Outgoing President Sarah Glover reflects on her two terms at the helm of NABJ
By Elaijah Gibbs-Jones
Outgoing NABJ President Sarah Glover is hours away from ending two consecutive terms during which she closed the organization’s fiscal gap, found new revenues, expanded its mission overseas and continued to promote advocacy.
Glover embraced “her way” of leadership.
One of Glover’s three promises to the NABJ organization was to return it to solid financial ground anchored by an industry-recognized strategic plan.
This year’s projected revenue was set for $2.9 million. As of June 1, NABJ has generated $3 million in revenues.
The other two initiatives included igniting NABJ’s advocacy efforts and running a Media Institute to attract new fundraising and support. This resulted in the launch of Glover’s “labor of love,” The Black Male Media project, and expanded the global outreach programs.
“For the first time, we have touched down in Asia, China, the Middle East, Latin America and Colombia,” Glover said. “That’s a huge expansion of NABJ’s footprint.’’
Many executive board members view Glover’s financial success as her strongest contribution to NABJ.
“When Sarah came on in 2015 as president, NABJ was in a semi-crisis financially. We had to take care of a lot of things to get our house in order,” said Treasurer Greg Morrison. “She was willing to make some choices and decisions that helped turn us around.”
Region III Director Ken Lemon said bringing NABJ’s budget into the black would help spur investments into programs and scholarships.

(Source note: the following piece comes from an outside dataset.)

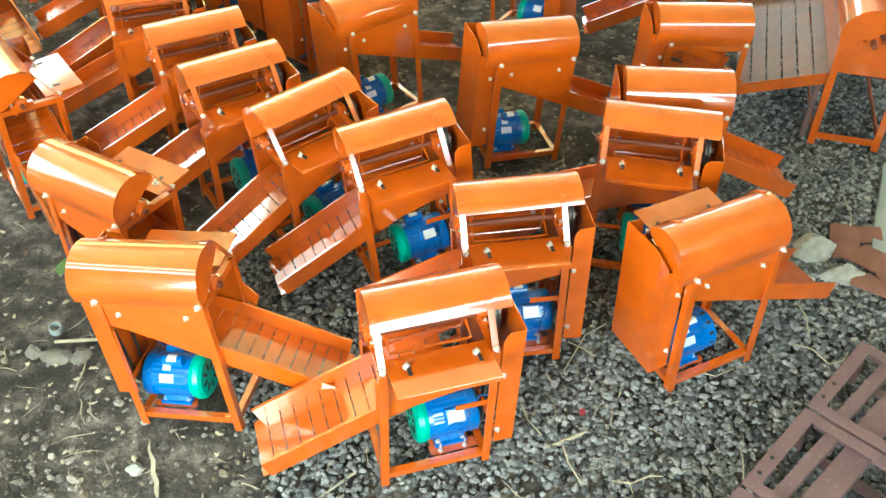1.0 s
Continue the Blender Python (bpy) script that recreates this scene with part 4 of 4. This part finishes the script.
def shard(x, y, lx, ly, turn, tilt, bend):
    bm = bm_new()
    pts = [(-lx / 2 + lx * i / 8, bend * (1 - ((i - 4) / 4) ** 2)) for i in range(9)]
    strip(bm, pts, -ly / 2, ly / 2, 0.012)
    bmesh.ops.rotate(bm, verts=bm.verts[:], matrix=Matrix.Rotation(radians(90), 3, "Z"))
    ob = part("tile_shard", bm, CLAY, None, "", pose(x, y, 0.022, tilt, tilt * 0.6, turn))
    tagged(ob, "broken red clay roof tile piece on gravel", "tile", "broken tiles")


shard(2.10, 3.30, 0.14, 0.24, -20, 6, 0.012)
shard(2.19, 3.18, 0.16, 0.14, 35, -5, 0.02)
shard(2.12, 3.00, 0.12, 0.18, 60, 4, 0.008)
shard(2.26, 3.08, 0.18, 0.16, 10, 5, 0.02)
shard(2.24, 3.36, 0.12, 0.14, 75, -6, 0.01)

bm = bm_new()
box(bm, -0.06, 0.06, -0.45, 0.45, 0.0, 0.03)
bevelled(bm, 0.003)
tagged(part("board", bm, GREYBOARD, None, "", pose(2.43, 3.55, 0.012, 0, 0, -26)), "pale bluish weathered board lying on gravel", "board")

# pipe socket at the foot of a thresher
bm = bm_new()
prof = [(0.026, 0.0), (0.034, 0.0), (0.036, 0.02), (0.034, 0.042), (0.026, 0.042)]
ring = [[bm.verts.new((r * math.cos(radians(15 * i)), r * math.sin(radians(15 * i)), z)) for r, z in prof] for i in range(24)]
for i in range(24):
    for j in range(5):
        bm.faces.new((ring[i][j], ring[(i + 1) % 24][j], ring[(i + 1) % 24][(j + 1) % 5], ring[i][(j + 1) % 5]))
tagged(part("pipe_socket", bm, GREYBOARD, None, "", pose(-1.735, 2.765, 0.004, 12, 8, 0) @ Matrix.Scale(0.85, 4)), "pale grey plastic pipe socket lying on bare earth", "pipe")


def stick(name, pts, r, material, label):
    bm = bm_new()
    tube(bm, pts, r)
    tagged(part(name, bm, material, None), label, "stick")


for a, b, r in (((-0.536, 1.782), (-0.303, 1.98), 0.005), ((0.456, 2.078), (0.626, 2.155), 0.008), ((-1.716, 2.689), (-1.46, 2.702), 0.008), ((-2.66, 3.385), (-2.40, 3.545), 0.012)):
    mid = ((a[0] + b[0]) / 2 + 0.004, (a[1] + b[1]) / 2, r + 0.006)
    stick("stick", [(*a, r + 0.003), mid, (*b, r + 0.004)], r, STRAW, "dry pale stick on the ground")
for way in (
        ((1.6, 2.62), (1.69, 2.57), (1.74, 2.49), (1.8, 2.5), (1.85, 2.56)),
        ((1.23, 2.06), (1.22, 1.99), (1.2, 1.9)),
        ((0.52, 2.08), (0.53, 1.99), (0.57, 1.9)),
        ((0.37, 2.29), (0.39, 2.2), (0.44, 2.13)),
        ((0.69, 1.91), (0.76, 1.89), (0.84, 1.93), (0.89, 1.92)),
        ((0.61, 2.64), (0.67, 2.59), (0.72, 2.55)),
        ((0.56, 2.45), (0.69, 2.67), (0.8, 2.75)),
        ((1.17, 2.45), (1.22, 2.42), (1.31, 2.47)),
        ((1.72, 2.87), (1.73, 2.78), (1.7, 2.62)),
        ((-1.53, 2.39), (-1.52, 2.49), (-1.53, 2.55)),
        ((2.24, 3.69), (2.21, 3.5), (2.13, 3.32))):
    stick("straw_stalk", [(x, y, 0.028 + 0.010 * (i % 2)) for i, (x, y) in enumerate(way)], 0.0032, STRAW, "dry pale bent straw stalk on gravel")
bm = bm_new()
prism(bm, [(0.0, 0.0), (0.010, 0.05), (0.018, 0.09), (0.012, 0.14), (0.022, 0.19), (0.010, 0.24), (0.016, 0.30), (0.0, 0.25), (0.004, 0.19), (-0.008, 0.13), (0.0, 0.09), (-0.008, 0.05)], 0.0, 0.006, "z")
tagged(part("husk", bm, STRAW, None, "", pose(-1.05, 1.85, 0.006, 3, -4, 22)), "dry pale maize husk on bare earth", "husk")
SCRAP = painted("red_scrap", (0.20, 0.015, 0.02), 0.6, 0.0, spread=0.2)
bm = bm_new()
prism(bm, [(-0.012, -0.014), (0.013, -0.01), (0.015, 0.012), (-0.008, 0.016)], 0.0, 0.008, "z")
tagged(part("scrap", bm, SCRAP, None, "", pose(0.620, 2.245, 0.022, 12, -8, 20)), "small red scrap lying on gravel", "scrap")
bm = bm_new()
prism(bm, [(0.0, 0.0), (0.05, 0.03), (0.09, 0.10), (0.05, 0.09), (0.0, 0.06)], 0.0, 0.004, "z")
tagged(part("green_leaf", bm, GREENLEAF, None, "", pose(-1.83, 3.12, 0.012, 14, 5, 40)), "fallen green leaf on bare earth", "leaf")


# ---- crushed stone, pebbles, straw and leaf litter ----
def inside(x, y, poly):
    c = False
    for (x0, y0), (x1, y1) in zip(poly, poly[1:] + poly[:1]):
        if (y0 > y) != (y1 > y) and x < (x1 - x0) * (y - y0) / (y1 - y0) + x0:
            c = not c
    return c


GRAVEL_BED = [(-0.75, 1.2), (-0.62, 1.9), (-0.80, 2.4), (-1.05, 3.15), (-0.75, 3.55), (0.1, 3.85), (0.9, 4.05), (1.7, 4.75), (2.5, 5.6), (4.2, 5.9), (4.4, 1.0)]
PHI = (1 + 5 ** 0.5) / 2
ICO = np.array([(-1, PHI, 0), (1, PHI, 0), (-1, -PHI, 0), (1, -PHI, 0), (0, -1, PHI), (0, 1, PHI), (0, -1, -PHI), (0, 1, -PHI), (PHI, 0, -1), (PHI, 0, 1), (-PHI, 0, -1), (-PHI, 0, 1)]) / math.sqrt(1 + PHI * PHI)
ICOF = np.array([(0, 11, 5), (0, 5, 1), (0, 1, 7), (0, 7, 10), (0, 10, 11), (1, 5, 9), (5, 11, 4), (11, 10, 2), (10, 7, 6), (7, 1, 8), (3, 9, 4), (3, 4, 2), (3, 2, 6), (3, 6, 8), (3, 8, 9), (4, 9, 5), (2, 4, 11), (6, 2, 10), (8, 6, 7), (9, 8, 1)])


def scatter(name, label, places, material, rng, flat=0.64, rough=0.19):
    verts, faces = [], []
    for k, (x, y, z, s) in enumerate(places):
        v = ICO * (1 + rough * rng.standard_normal((12, 1)).clip(-1.4, 1.4))
        v = v * (s * rng.uniform(0.75, 1.3), s * rng.uniform(0.6, 1.0), s * flat * rng.uniform(0.75, 1.15))
        a, b = rng.uniform(0, 6.283), rng.uniform(-0.5, 0.5)
        ca, sa, cb, sb = math.cos(a), math.sin(a), math.cos(b), math.sin(b)
        v = v @ np.array([[1, 0, 0], [0, cb, sb], [0, -sb, cb]]) @ np.array([[ca, sa, 0], [-sa, ca, 0], [0, 0, 1]])
        verts.append(v + (x, y, z))
        faces.append(ICOF + 12 * k)
    me = bpy.data.meshes.new(name)
    me.from_pydata(np.concatenate(verts).tolist(), [], np.concatenate(faces).tolist())
    me.materials.append(material)
    return tagged(new(name, me), label, kind="stuff")


rng = np.random.default_rng(4)
stones = []
for _ in range(92000):
    x, y = rng.uniform(-1.4, 3.4), rng.uniform(1.0, 6.0)
    edge = 0.22 * noise.noise(Vector((x * 2.2, y * 2.2, 3.0))) + 0.10 * noise.noise(Vector((x * 6.0, y * 6.0, 7.0)))
    if inside(x + edge, y + edge, GRAVEL_BED):
        thin = noise.noise(Vector((x * 1.1, y * 1.1, 11.0)))
        front = y < 1.95 and rng.uniform() < 0.45 and x < 1.0
        if front or (thin < -0.32 and rng.uniform() < 0.55):
            continue
        s = rng.uniform(0.008, 0.0205)
        stones.append((x, y, -0.002 + rng.uniform(0.0, 0.016), s))
scatter("gravel", "dark grey crushed stone spread over the earth", stones, GRAVEL, rng)
peb = []
for _ in range(26000):
    x, y = rng.uniform(-6.0, 5.5), rng.uniform(1.0, 11.5)
    if inside(x, y, GRAVEL_BED) and rng.uniform() < 0.8:
        continue
    if rng.uniform() > 0.30 + 0.9 * max(0.0, noise.noise(Vector((x * 0.9, y * 0.9, 5.0)))) + (0.5 if y < 2.6 else 0):
        continue
    s = rng.uniform(0.004, 0.011) if rng.uniform() < 0.8 else rng.uniform(0.012, 0.026)
    peb.append((x, y, -0.004, s))
for _ in range(5200):
    x, y = rng.uniform(-2.6, 0.3), rng.uniform(1.3, 3.0)
    if noise.noise(Vector((x * 2.3, y * 2.3, 21.0))) + 0.55 * (2.3 - y) > rng.uniform(-0.2, 0.9):
        peb.append((x, y, -0.003, 0.005 + 0.016 * rng.uniform() ** 2))
scatter("pebbles", "small earthy stones strewn on the ground", peb, PEBBLE, rng)


clods = []
for _ in range(9000):
    x, y = rng.uniform(-5.5, 5.0), rng.uniform(1.0, 11.0)
    if inside(x, y, GRAVEL_BED) or noise.noise(Vector((x * 1.4, y * 1.4, 9.0))) < -0.05:
        continue
    clods.append((x, y, -0.006, rng.uniform(0.008, 0.026)))
scatter("clods", "dark clods of earth on the ground", clods, CLOD, rng, 0.55, 0.2)


def litter(name, label, count, area, material, length, width, kink, height=0.012, density=None):
    """Many thin bent strips lying about."""
    verts, faces = [], []
    for _ in range(count):
        x, y = rng.uniform(area[0], area[1]), rng.uniform(area[2], area[3])
        if density is not None and not density(x, y):
            continue
        n = 4
        ln, w, a = rng.uniform(*length), rng.uniform(*width), rng.uniform(0, 6.283)
        base = len(verts)
        z = height + rng.uniform(-0.003, 0.006)
        for i in range(n + 1):
            ww = w * (math.sin(math.pi * (i + 0.35) / (n + 0.7))) * (rng.uniform(0.45, 1.3) if width[1] > 0.006 else 1.0)
            nx, ny = -math.sin(a), math.cos(a)
            zz = z + rng.uniform(-0.003, 0.004)
            verts += [(x - nx * ww, y - ny * ww, zz), (x, y, zz + ww * 0.5), (x + nx * ww, y + ny * ww, zz)]
            a += rng.uniform(-kink, kink)
            x, y = x + math.cos(a) * ln / n, y + math.sin(a) * ln / n
        for i in range(n):
            q = base + 3 * i
            faces += [(q, q + 1, q + 4, q + 3), (q + 1, q + 2, q + 5, q + 4)]
    me = bpy.data.meshes.new(name)
    me.from_pydata(verts, [], faces)
    me.materials.append(material)
    return tagged(new(name, me), label, kind="stuff")


litter("straw", "dry pale straw and stalks strewn on the ground", 430, (-3.2, 2.2, 1.4, 4.2), STRAW, (0.04, 0.18), (0.0012, 0.0032), 0.5, 0.014)
litter("straw_far", "dry pale straw and twigs on bare earth", 380, (-5.0, 4.5, 3.8, 11.0), STRAW, (0.05, 0.22), (0.002, 0.005), 0.5, 0.010)
litter("leaf_litter", "dead brown leaves scattered over the earth", 2600, (-5.0, 5.0, 4.0, 11.5), LEAF, (0.02, 0.085), (0.006, 0.022), 0.9, 0.010, lambda x, y: noise.noise(Vector((x * 0.8, y * 0.8, 2.0))) > -0.15 and not inside(x, y, GRAVEL_BED))
litter("pale_litter", "pale dry husks and chips on the earth", 3600, (-4.5, 4.5, 2.0, 10.5), STRAW, (0.015, 0.05), (0.006, 0.014), 0.6, 0.010, lambda x, y: not inside(x, y, GRAVEL_BED))

litter("leaf_pile", "pale dead leaves heaped before the sheets", 330, (1.7, 2.9, 8.1, 9.5), LEAF, (0.03, 0.10), (0.010, 0.028), 0.9, 0.014)
litter("leaf_drift", "dead leaves and twigs beside the engine frame", 260, (0.0, 1.1, 6.4, 7.8), LEAF, (0.03, 0.10), (0.008, 0.026), 0.9, 0.014)

# small crumpled plastic bag on a feeding shelf
bm = bm_new()
bmesh.ops.create_icosphere(bm, subdivisions=3, radius=0.028)
for v in bm.verts:
    v.co *= 0.8 + 0.7 * abs(noise.noise(v.co * 30.0))
tagged(part("plastic_bag", bm, WHITE, None, "", pose(0.436, 5.60, 0.715)), "small crumpled white plastic bag on a feeding shelf", "bag")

Glover said if she were to have more time in office, she would raise another $1 million for grants for the organization. Even after her presidency ends on Sunday, she plans to make that her personal commitment to the organization.
Additionally, Glover said she wants to see the job portal on NABJ’s website generate revenue and for the future executive board to continue to implement advocacy.
“I think we’ve had some remarkable advocacy and I’d like to see that continue so that we can continue to speak truth to power,” Glover said. “It’s really important organizationally, and we’re living the vision of our founders.’’
“She’s given the last four years of her life,’’ said Morrison, “and people don’t recognize that when you do board service, especially as president, that you are basically putting your old career on hold while you do this work.”